Location: Nairobi
Kenya
Photographer: Billy Mwangi
The world over is chock-full of child study statues of various natures to commemorate various events. The naked boy is no different. It is a life-size statue of a young boy donning a wig and clutching a fish at arm to depict the face of justice as naked, blind and slippery like the fish at arm. Commissioned in the honor of lawyer Alexander George Hamilton who died in 1937, the statue is propped up in the traditional display formats of statues and bears a podium finish of ornate malleable form and culminates into a water feature that bears four turtles spewing water back into the main podium.
Apart from the main sculptural form of the boy, the statue is a symmetrical design that seems to mock its backdrop in the high court front façade and divides the movement along it into the exit and entry pathways.
The statue like many within the country that are within a building or complex has been placed at the entrance of the high court and also like many others seems to define movement within the context into which it is put. Its central location ensures that it can be viewed going into the high court and also coming out.
Traditional bronze has been used on the sculpture’s main articulated area with concrete base that acts as a carrier of the water feature. The middle part of it is marble, a silent marble that almost seems to co-exist with the concrete base and curbing that is the containment. It is a purely Victorian sculpture with the traditional ornamentation reminiscent of English adornment seen to capitalize the marble central part of the statue.

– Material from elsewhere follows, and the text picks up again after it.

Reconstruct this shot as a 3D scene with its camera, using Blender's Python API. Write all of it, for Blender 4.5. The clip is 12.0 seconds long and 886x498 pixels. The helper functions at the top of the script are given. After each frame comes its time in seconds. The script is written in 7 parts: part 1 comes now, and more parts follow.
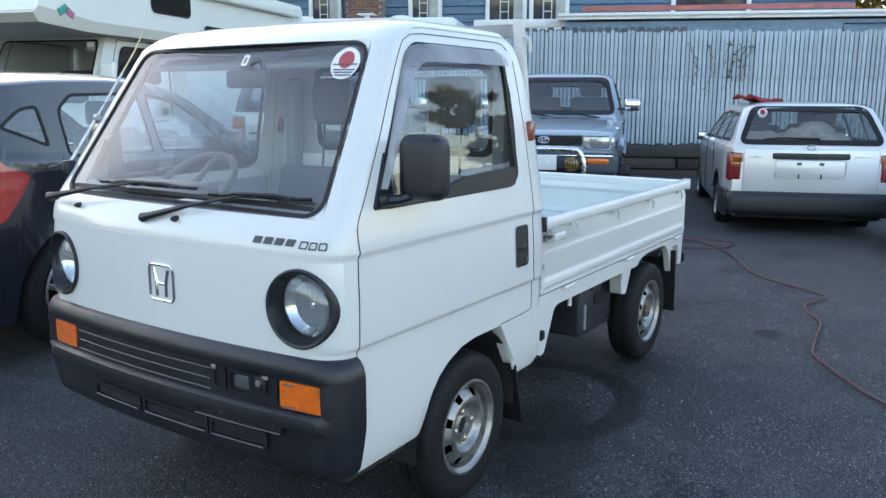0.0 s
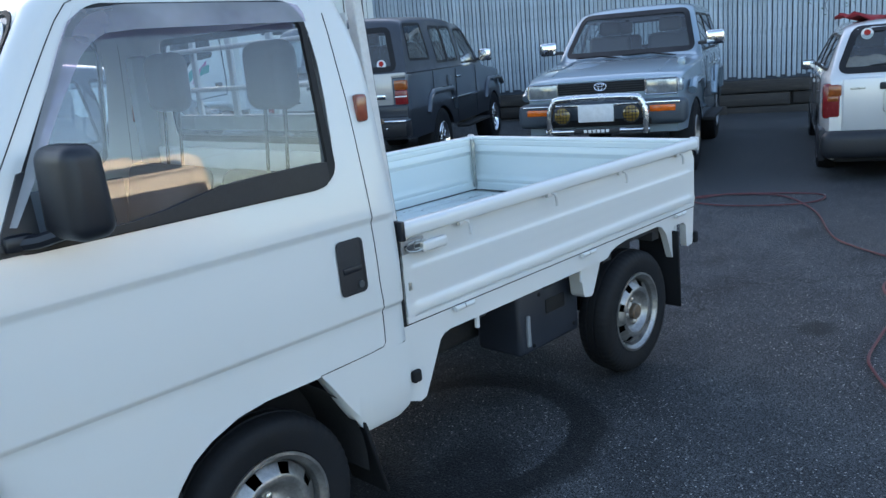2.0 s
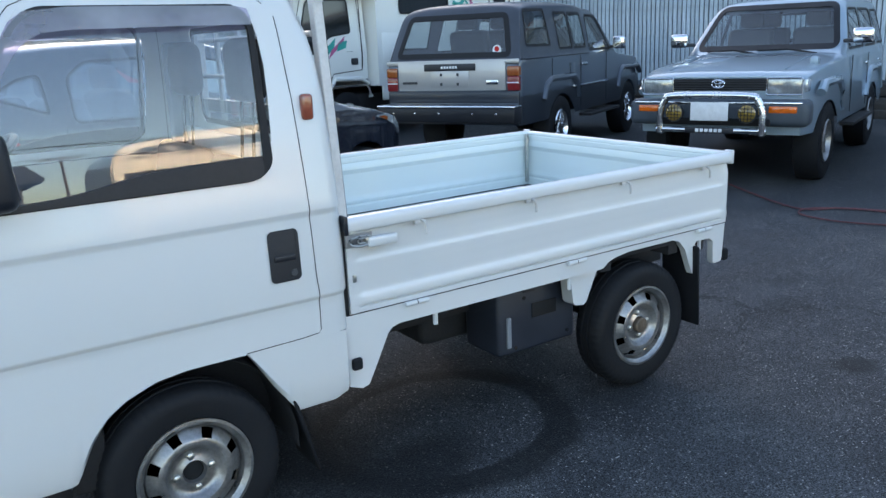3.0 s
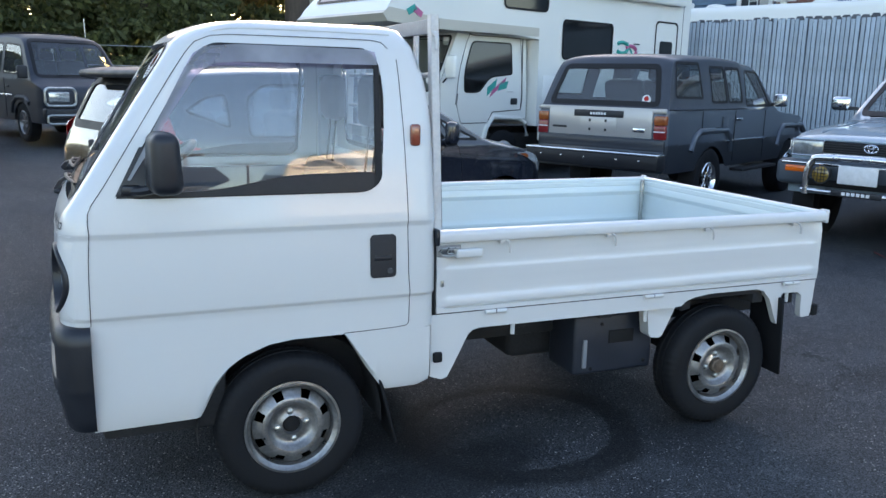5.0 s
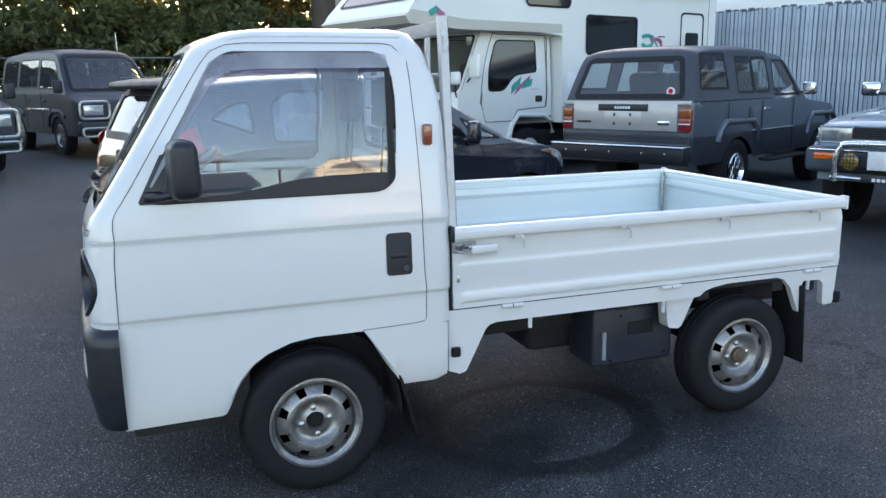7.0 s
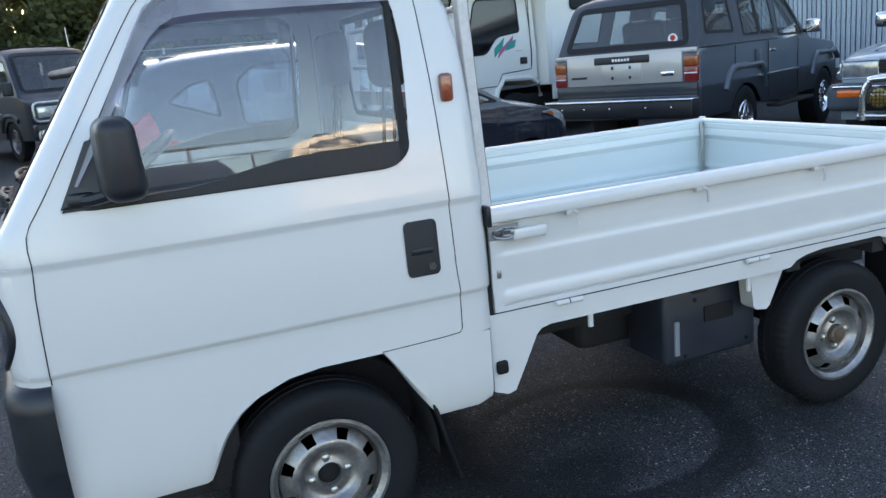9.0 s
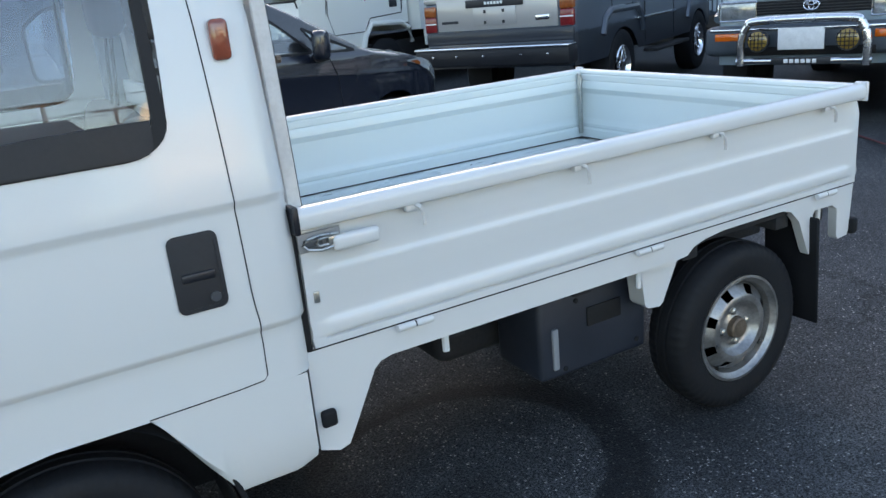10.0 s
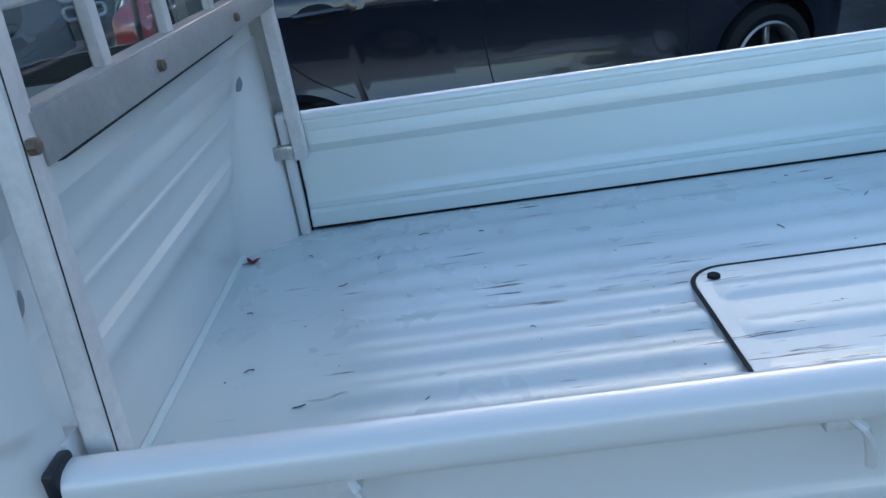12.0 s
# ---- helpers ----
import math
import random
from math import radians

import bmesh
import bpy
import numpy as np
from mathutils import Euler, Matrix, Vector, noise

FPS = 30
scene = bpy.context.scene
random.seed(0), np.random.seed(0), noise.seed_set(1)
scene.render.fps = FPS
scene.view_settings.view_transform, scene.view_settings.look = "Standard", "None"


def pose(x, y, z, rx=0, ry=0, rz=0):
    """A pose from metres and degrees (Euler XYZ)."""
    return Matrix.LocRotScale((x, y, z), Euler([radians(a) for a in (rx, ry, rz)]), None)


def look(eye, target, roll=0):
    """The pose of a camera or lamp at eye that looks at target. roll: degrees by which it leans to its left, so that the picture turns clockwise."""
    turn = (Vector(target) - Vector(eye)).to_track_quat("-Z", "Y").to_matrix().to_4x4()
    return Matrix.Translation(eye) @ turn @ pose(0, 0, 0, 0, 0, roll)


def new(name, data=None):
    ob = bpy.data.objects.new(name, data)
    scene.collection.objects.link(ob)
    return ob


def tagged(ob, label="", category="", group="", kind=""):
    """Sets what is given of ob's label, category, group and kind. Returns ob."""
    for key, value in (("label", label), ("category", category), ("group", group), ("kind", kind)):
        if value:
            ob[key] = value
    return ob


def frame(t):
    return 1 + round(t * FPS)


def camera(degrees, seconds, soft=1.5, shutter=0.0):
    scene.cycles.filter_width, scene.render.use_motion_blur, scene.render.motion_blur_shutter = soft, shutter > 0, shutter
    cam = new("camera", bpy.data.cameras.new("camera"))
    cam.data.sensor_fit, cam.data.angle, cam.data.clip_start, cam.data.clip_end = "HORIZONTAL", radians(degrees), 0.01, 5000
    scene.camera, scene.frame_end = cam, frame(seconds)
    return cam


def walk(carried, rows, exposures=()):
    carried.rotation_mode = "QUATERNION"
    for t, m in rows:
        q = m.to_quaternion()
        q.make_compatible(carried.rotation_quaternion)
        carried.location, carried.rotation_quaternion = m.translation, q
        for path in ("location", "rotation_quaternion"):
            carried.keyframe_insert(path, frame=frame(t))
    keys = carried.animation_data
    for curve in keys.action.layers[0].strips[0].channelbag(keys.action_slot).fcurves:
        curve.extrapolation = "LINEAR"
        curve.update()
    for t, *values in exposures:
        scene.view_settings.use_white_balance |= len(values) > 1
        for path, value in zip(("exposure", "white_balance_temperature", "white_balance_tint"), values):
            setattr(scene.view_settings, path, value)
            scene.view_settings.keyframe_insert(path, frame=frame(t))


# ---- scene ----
cam = camera(58.0, 12.0)
PATH = [
    (0, (-2.278, -1.335, 1.411), (-0.640, -0.248, 1.042), 0.2),
    (0.5, (-1.950, -1.324, 1.401), (-0.330, -0.218, 1.010), -0.8),
    (0.8, (-1.785, -1.296, 1.394), (-0.184, -0.192, 0.927), -4.1),
    (1, (-1.662, -1.291, 1.384), (-0.078, -0.172, 0.894), -5.3),
    (1.5, (-1.328, -1.329, 1.400), (0.221, -0.164, 0.907), -6.1),
    (2, (-1.021, -1.614, 1.423), (0.374, -0.263, 0.946), -4.8),
    (2.5, (-0.726, -1.841, 1.406), (0.628, -0.476, 0.855), -5.1),
    (2.7, (-0.641, -1.926, 1.428), (0.679, -0.524, 0.886), -3.6),
    (3, (-0.552, -2.091, 1.464), (0.527, -0.485, 0.959), -2.4),
    (3.2, (-0.495, -2.227, 1.440), (0.308, -0.453, 0.984), -2.2),
    (3.5, (-0.488, -2.385, 1.468), (0.229, -0.579, 0.995), -0.5),
    (5.5, (-0.535, -2.592, 1.479), (0.217, -0.781, 1.087), 1.5),
    (6, (-0.495, -2.623, 1.485), (0.229, -0.801, 1.090), 0.7),
    (6.5, (-0.470, -2.641, 1.476), (0.220, -0.807, 1.075), -0.6),
    (7, (-0.485, -2.651, 1.473), (0.181, -0.810, 1.066), -0.8),
    (9, (-0.386, -1.952, 1.372), (0.314, -0.137, 0.907), -5.3),
    (9.2, (-0.342, -1.822, 1.349), (0.440, -0.041, 0.881), -5.2),
    (9.5, (-0.274, -1.653, 1.393), (0.639, 0.032, 0.822), -4.2),
    (10, (0.029, -1.455, 1.345), (0.952, 0.209, 0.728), -5.4),
    (10.2, (0.195, -1.399, 1.361), (1.115, 0.266, 0.744), -5.9),
    (10.5, (0.399, -1.307, 1.381), (1.293, 0.346, 0.698), -7.2),
    (10.8, (0.570, -1.158, 1.369), (1.438, 0.490, 0.640), -6.7),
    (11, (0.653, -1.056, 1.391), (1.460, 0.624, 0.665), -4.2),
    (11.2, (0.744, -0.955, 1.399), (1.395, 0.792, 0.676), -4.8),
    (11.4, (0.822, -0.845, 1.387), (1.225, 0.982, 0.682), -6.1),
    (11.5, (0.859, -0.784, 1.380), (1.135, 1.070, 0.684), -6.6),
    (11.7, (0.922, -0.681, 1.390), (0.962, 1.193, 0.693), -8.1),
    (12, (0.953, -0.553, 1.395), (0.867, 1.274, 0.585), -8.7),
]
walk(cam, [(t, look(eye, target, roll)) for t, eye, target, roll in PATH], exposures=[(0.0, 2.29, 7000, 14), (1.0, 2.16, 6950, 14), (2.0, 1.97, 6450, 13), (2.5, 2.12, 6500, 13), (3.0, 2.15, 6700, 14), (3.5, 2.12, 6700, 15), (5.5, 2.11, 6700, 16), (6.5, 2.21, 6900, 16), (7.0, 2.23, 6950, 16), (9.0, 2.12, 6900, 16), (10.3, 2.15, 7100, 15), (11.2, 1.98, 6750, 14), (12.0, 1.53, 5850, 10)])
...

It best describes the innocence of justice, both in stature and proportions. The child is small in size compared to the entire sculptural form. This compounds the child status of the statue; the nudity still further reinforces this fact (more like the innocent unafraid child at home with himself and comfortable with the world’s view of him). This is the message in terse but pithy symbolism that the statue seeks to show. And it does in its rightful might.
Particularly impressive is the way in which the sculpture has been maintained over the years with the water feature perhaps the few of many water based sculptures and monuments that with time and neglect have ran dry.